Religious Liberty Wins Big at the Supreme Court

By Maggie Gallagher Published on June 26, 2017

A big win today for religious liberty from the Supreme Court. In a sweeping 7-2 decision, the Supreme Court upheld the First Amendment. The case was Trinity Lutheran v. Comer.

Missouri offered recycled tires to schools for safer playgrounds. Missouri said that Trinity Lutheran School couldn’t even have used tires. Why? Because it is run by a church.

Keeping kids safe doesn’t spread the Gospel. There is no “compelling state interest” in leaving religious school playgrounds more dangerous than public ones.

Chief Justice John Roberts knew what to think about banning an ordinary public benefit like safety equipment from a school just because it’s Christian. He called it “odious to our Constitution.”

Here’s a second piece of (maybe) good news. The Court today decided to hear Masterpiece Cakeshop v. Colorado Civil Rights Commission. Colorado fined baker Jack Phillips for refusing to decorate a gay wedding cake.

Mississippi’s Religious Freedom Act

A third piece of good news from the lower courts: Last week a 5th Circuit Court of Appeals panel lifted an injunction. It had blocked Mississippi’s “Protecting Freedom of Conscience from Government Discrimination Act.”

Mississippi’s 2016 law is the best in any state. It provides the broadest protections for gay marriage dissenters. It guards those with three specific beliefs:

  • Marriage is the union of one man and one woman;
  • Sexual relations are properly reserved to such a marriage
  • Man or woman refers to an individual’s immutable biological sex.

The law gives religious organizations new protections. Government may not force them to provide goods and services for a gay wedding. It can’t punish them for hiring believers who agree with their teachings. They don’t have to offer married student housing to gay married couples. They can’t be banned from running foster care or adoption agencies for their marriage policies.

Individuals also receive new protections. Government can’t punish:

  • Traditional believers who wish to be adoptive or foster parents.
  • Medical and other professionals who won’t take part in sex reassignment, fertility services, or psychological counseling.
  • Business owners who decline to provide goods and services for weddings.
  • State employees who express their beliefs. (If Georgia had passed such a law Atlanta fire chief Kelvin Cochran would still have his job.)

The 5th Circuit three-man panel of judges did not rule on the substance.
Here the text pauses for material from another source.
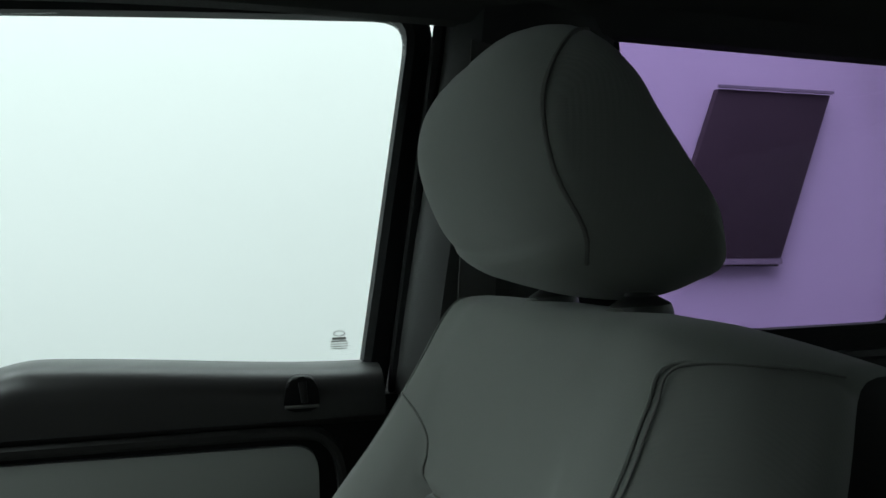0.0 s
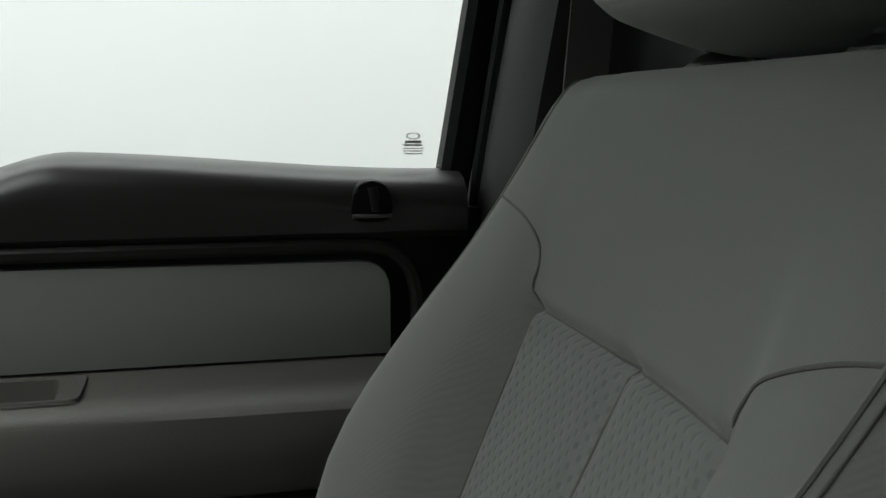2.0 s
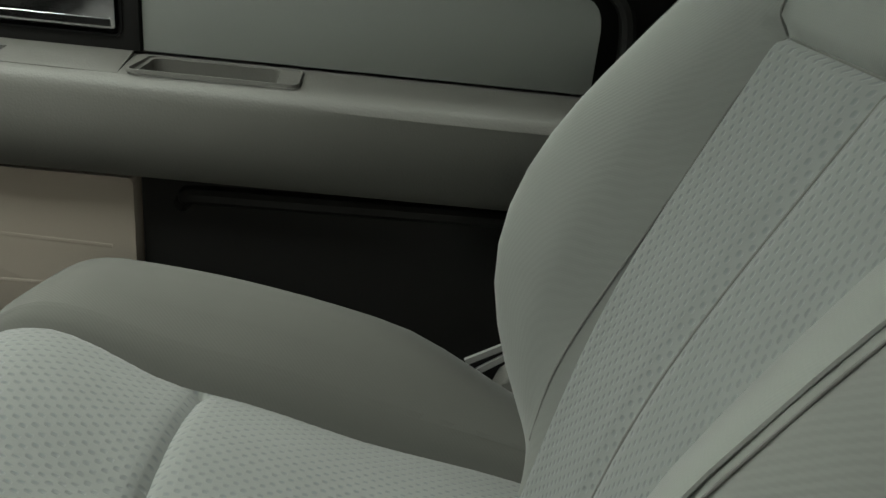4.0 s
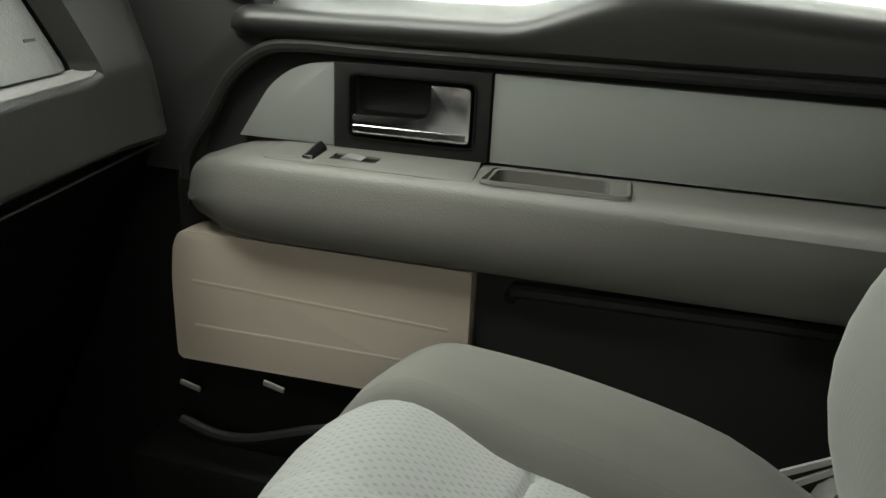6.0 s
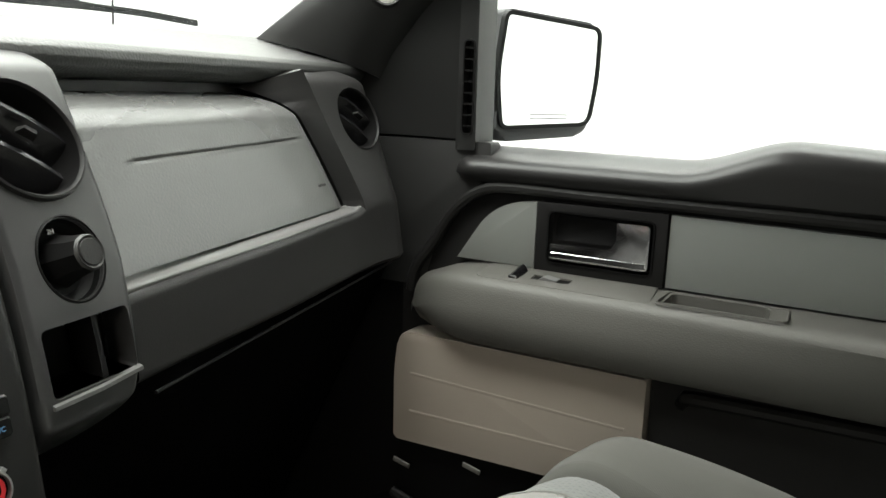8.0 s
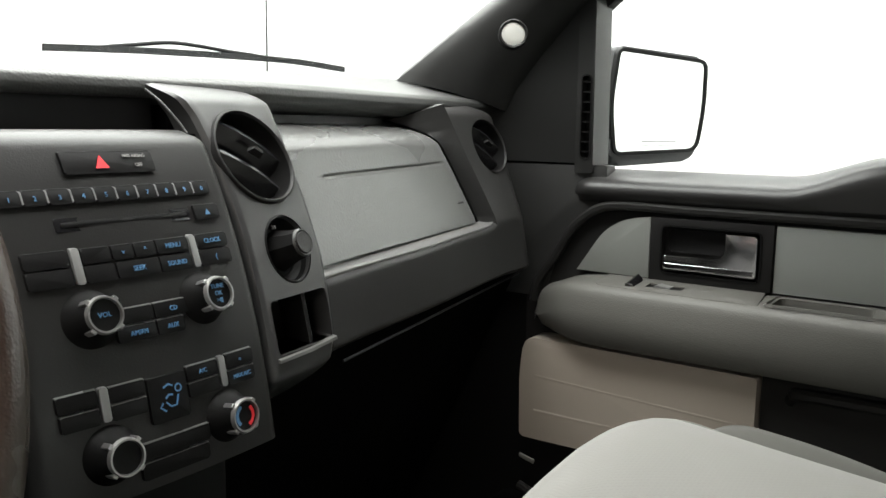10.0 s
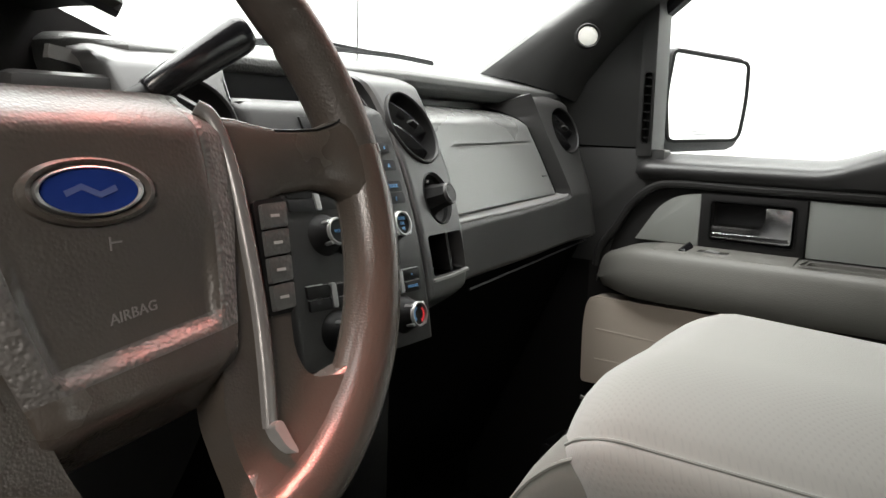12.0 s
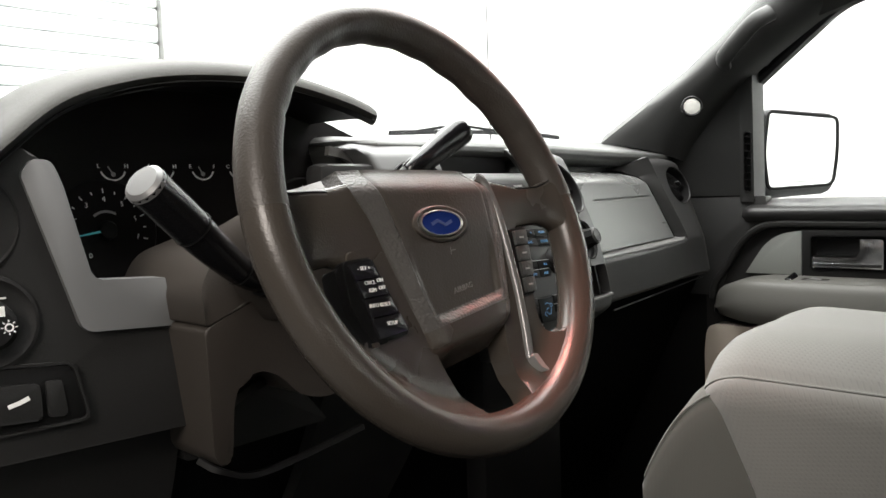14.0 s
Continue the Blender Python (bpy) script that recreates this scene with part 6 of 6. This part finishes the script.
WU, WV, WW = Vector((1, 0, 0)), Vector((0, math.sin(TILT), math.cos(TILT))), Vector((0, -math.cos(TILT), math.sin(TILT)))
WC = Vector((-0.395, 0.388, 0.958))
wheel = thing("steering_wheel", WC, "dark brown-grey steering wheel with airbag hub and buttons", "steering wheel")
RIM_C, RIM_T, RIM_Y = Vector((-0.3985, 0.3704, 0.9580)), radians(21.1), radians(-4.5)
RU = Vector((math.cos(RIM_Y), -math.sin(RIM_Y), 0))
RV = Vector((math.sin(RIM_T) * math.sin(RIM_Y), math.sin(RIM_T) * math.cos(RIM_Y), math.cos(RIM_T)))
RW = Vector((-math.cos(RIM_T) * math.sin(RIM_Y), -math.cos(RIM_T) * math.cos(RIM_Y), math.sin(RIM_T)))


def on_rim(u, v, w):
    return RIM_C + RU * u + RV * v + RW * w


def hub(u, v, w):
    """The hub's plane, rising towards the rim's own plane further out."""
    k = ease(math.hypot(u, v), 0.148, 0.178)
    w += 0.065 * max(0, -0.02 - u) * ease(u, -0.165, -0.122)
    return (WC + WU * u + WV * v + WW * w) * (1 - k) + on_rim(u * 0.973, v * 0.973, w) * k


padm = lambda u, v, w: hub(u - 0.0105, v, w)
stripm = lambda u, v, w: hub(u - 0.006, v, w)
R = 0.1790


def rim_section(a0, a1, n):
    rings = []
    for i in range(n + 1):
        a = a0 + (a1 - a0) * i / n
        c = Vector((math.cos(a), math.sin(a), 0))
        ring = []
        for j in range(18):
            p, q = math.cos(2 * math.pi * j / 18), math.sin(2 * math.pi * j / 18)
            r = 0.0166
            if p < -0.2 and 0.5 < (a % (2 * math.pi)) < math.pi - 0.5:
                r *= 1 - 0.07 * (0.5 + 0.5 * math.cos(26 * a))
            if i in (0, n):
                r *= 0.975
            ring.append(on_rim(*(c * (R + r * p) + Vector((0, 0, 1.08 * r * q)))))
        rings.append(ring)
    return loft(rings)


part("upper_rim", rim_section(radians(4), radians(176), 110), WHEEL_GRAIN, wheel, "grained upper rim with finger grips", 60)
part("lower_rim", rim_section(radians(176), radians(364), 96), WHEEL, wheel, "smooth lower rim", 60)


def wslab(pts, r, lo, hi, bevel, seg=3, step=0):
    """A slab on the wheel's hub; step cuts its faces finely enough to bend."""
    bm = prism(fillet(pts, r), "z", lo, hi, bevel, seg)
    if step:
        for axis in (Vector((1, 0, 0)), Vector((0, 1, 0))):
            for i in range(-18, 19):
                bmesh.ops.bisect_plane(bm, geom=bm.verts[:] + bm.edges[:] + bm.faces[:], plane_co=axis * (i * step), plane_no=axis)
    return mapped(bm, hub)


SPOKE_TOP = [(0.05, 0.034), (0.085, 0.031), (0.115, 0.0245), (0.145, 0.0255), (0.165, 0.031), (0.186, 0.050)]
SPOKE_LOW = {-1: [(0.05, -0.06), (0.10, -0.045), (0.118, -0.033), (0.145, -0.036), (0.165, -0.034), (0.186, -0.050)],
             1: [(0.05, -0.06), (0.088, -0.032), (0.105, -0.014), (0.140, -0.011), (0.165, -0.018), (0.186, -0.042)]}
LEG = {-1: ([(-0.05, -0.02), (-0.111, -0.026), (-0.115, -0.06), (-0.119, -0.10), (-0.120, -0.116), (-0.10, -0.142), (-0.06, -0.166), (-0.022, -0.176), (-0.028, -0.150), (-0.041, -0.121), (-0.048, -0.09)],
            [.004, .004, .01, .01, .012, .01, .01, .004, .03, .02, .01]),
       1: ([(0.05, -0.03), (0.104, -0.018), (0.101, -0.05), (0.094, -0.08), (0.092, -0.102), (0.101, -0.119), (0.134, -0.112), (0.120, -0.132), (0.08, -0.160), (0.030, -0.176), (0.046, -0.150), (0.040, -0.122), (0.048, -0.09)],
           [.004, .006, .01, .01, .012, .012, .004, .01, .01, .004, .016, .02, .01])}
for sg in (-1, 1):
    rings, us = [], [0.186, 0.180, 0.174, 0.166, 0.157, 0.146, 0.135, 0.124, 0.113, 0.102, 0.090, 0.076, 0.060]
    for u in us:
        k = ease(u, 0.185, 0.14)
        v1, v0 = between(u, SPOKE_TOP), between(u, SPOKE_LOW[sg])
        w1 = 0.0150 - 0.0045 * k
        w0 = -0.012 + 0.004 * k
        ring = []
        for q in range(28):
            c, d = math.cos(2 * math.pi * q / 28), math.sin(2 * math.pi * q / 28)
            c, d = (abs(c) ** 0.5) * (1 if c > 0 else -1), (abs(d) ** 0.6) * (1 if d > 0 else -1)
            ring.append(hub(sg * u - 0.002, (v0 + v1) / 2 + (v1 - v0) / 2 * c, (w0 + w1) / 2 + (w1 - w0) / 2 * d - 0.003 * k * max(0, -c) * (d > 0)))
        rings.append(ring)
    plain, grained = split_loft(rings, lambda r, q: 2 <= r <= 7 and (q <= 3 or q >= 25))
    spoke = part("spoke", plain, WHEEL, wheel, "smooth spoke", 60)
    part("thumb_rest", grained, WHEEL_GRAIN, spoke, "grained thumb rest", 60)
    edge = [rings[i][3] + WW * 0.0004 for i in range(2, 9)]
    part("thumb_seam", sweep(edge, circle(0.0007, 6), WW), BLACK, spoke)
    part("lower_spoke", wslab(*LEG[sg], -0.014, 0.0095, 0.006, 4, 0.010), WHEEL, wheel, "smooth lower spoke", 60)
    if sg > 0:
        pts = [(sg * a, b, c) for a, b, c in ((0.070, 0.036, 0.006), (0.077, 0.028, 0.009), (0.0805, 0.0, 0.0115), (0.0805, -0.04, 0.012), (0.079, -0.075, 0.012), (0.0755, -0.105, 0.0122), (0.071, -0.134, 0.0118))]
        strip = part("accent_strip", sweep(smooth_path([stripm(*p) for p in pts], 5), [(-.0042, -.006), (-.0036, .0012), (-.0012, .0026), (.0018, .0022), (.0042, .0), (.0042, -.006)], WW), ACCENT, wheel, "satin strip beside the airbag", 60)
        part("strip_foot", mapped(prism(fillet([(sg * a, b) for a, b in ((0.0678, -0.131), (0.0745, -0.1305), (0.0738, -0.145), (0.0722, -0.149), (0.0700, -0.145))], 0.004), "z", 0.0, 0.0182, 0.003), stripm), SILVER, strip, "bright foot of the strip")
    if sg < 0:
        podb = part("button_pod", wslab([(-0.1195, -0.0335), (-0.0905, -0.0315), (-0.0690, -0.0930), (-0.107, -0.0972), (-0.1205, -0.070)], 0.003, 0.0, 0.0125, 0.0015), BLACK, wheel, "black button pod")
        part("pod_side", wslab([(-0.127, -0.038), (-0.10, -0.034), (-0.09, -0.0965), (-0.1165, -0.0985), (-0.1275, -0.072)], 0.003, -0.006, 0.0108, 0.002), BLACK, podb, "sloping black side of the pod")
        rows = [(-0.1165, -0.0360, -0.0925, -0.0335), (-0.1130, -0.0496, -0.0880, -0.0480), (-0.1095, -0.0632, -0.0828, -0.0620), (-0.1065, -0.0784, -0.0775, -0.0765), (-0.1035, -0.0942, -0.0720, -0.0912)]
        words = ((("- SET +", 0.0),), (("CNCL", 0.0030, 0.0), ("RSM", -0.0028, 0.001), ("ON", 0.0042, 0.0105), ("OFF", -0.0016, 0.0110)), (("INFO RESET", 0.0),), (("SETUP", 0.0),))
        for i in range(4):
            (a0, b0, a1, b1), (c0, d0, c1, d1) = rows[i], rows[i + 1]
            k = part("wheel_button", wslab([(a0, b0 - 0.0004), (a1, b1 - 0.0004), (c1 - 0.001, d1 + 0.0005), (c0, d0 + 0.0005)], 0.0012, 0.006, 0.0155 + 0.0006 * (i % 2), 0.0012, 2), GLOSSY_BLACK, podb, "black button with white print")
            cx, cz = (-0.1033, -0.1008, -0.0960, -0.0880)[i], (b1 + d1) / 2 + 0.0002
            for w, dz, *dx in words[i]:
                part("print", lettering(w, 0.0041, lambda a, b, c: hub(cx + (dx[0] if dx else 0.0) + a, cz + dz + b, 0.0163 + c)), MARK, k)
        part("pod_tab", wslab([(-0.1095, -0.0955), (-0.103, -0.0952), (-0.103, -0.099), (-0.109, -0.099)], 0.001, 0.008, 0.013, 0.0008), WHEEL, podb)
    else:
        podb = part("button_pod", wslab([(0.083, -0.017), (0.1045, -0.0155), (0.1015, -0.05), (0.096, -0.0785), (0.078, -0.079)], 0.002, 0.0, 0.0115, 0.001), BLACK, wheel, "black button pod")
        for i in range(4):
            z1 = -0.0195 - 0.0146 * i
            z0 = z1 - 0.0134
            x0, x1 = 0.0858 - 0.0013 * i, 0.1030 - 0.0020 * i
            k = part("wheel_button", wslab([(x0, z1), (x1, z1 + 0.0006), (x1 - 0.0018, z0 + 0.0006), (x0 - 0.0012, z0)], 0.0012, 0.006, 0.0145, 0.0012, 2), DASH_TOP, podb, "grey button")
            cx, cz = (x0 + x1) / 2 - 0.001, (z0 + z1) / 2
            part("print", mapped(box((cx - 0.003, cz - 0.0008, 0.0144), (cx + 0.003, cz + 0.0008, 0.0148)), hub), GREY_MARK, k, smooth=0)
part("spoke_cap", mapped(spin([(0, 0.0014), (0.004, 0.0013), (0.0058, 0.0006), (0.0068, -0.003)], (0, 0, 0), (0, 0, 1), 24), lambda a, b, c: hub(-0.088 + a, -0.128 + 1.25 * b, 0.0095 + c)), WHEEL, wheel, "oval plug in the spoke")
part("spoke_seam", sweep([hub(-0.080, -0.132, 0.0098), hub(-0.06, -0.143, 0.0098), hub(-0.040, -0.149, 0.0096)], circle(0.0003, 6), WW), BLACK, wheel)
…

Instead they ruled that the plaintiffs lacked standing to sue. Merely feeling “triggered” or stigmatized doesn’t count as a harm.

The first time a wedding photographer refuses a client, however, the law will likely be back on trial. (An aside: the law’s chances of surviving under the current Court would be stronger if it protected both gay marriage supporters and dissenters.)

If religious freedom means anything it is that the government may not exclude us based on our faith.

The plaintiffs have requested that the whole 5th circuit review the three-judge ruling. But if this ruling stands Trump will have more time to appoint another Gorsuch to the court.

An Insight Into the Supreme Court

The good news is the Trinity Lutheran victory shows us the current Court is more supportive of religious liberty than many of us feared.

Justice Elana Kagan joined the majority opinion without any reserve. Justice Breyer wrote his own concurring opinion limiting his judgement to playground resurfacing programs and not all government benefits.

Only Justices Sonia Sotomayor and Ruth Bader Ginbsurg dissented. In Justice Sotomayor’s dissent, she warned of almost apocalyptic consequences:

This ruling, “weakens this country’s longstanding commitment to a separation of church and state beneficial to both,” she wrote, “If this separation means anything, it means that the government cannot, or at the very least need not, tax its citizens and turn that money over to houses of worship. The court today blinds itself to the outcome this history requires and leads us instead to a place where separation of church and state is a constitutional slogan, not a constitutional commitment.”

If so, it’s a good thing.

If religious freedom means anything it is that the government may not exclude us based on our faith. It may not tell Muslims they can’t build a mosque. It may not tell a church “Our firemen won’t protect your buildings.” It may not tell a religious school that their children’s safety doesn’t matter.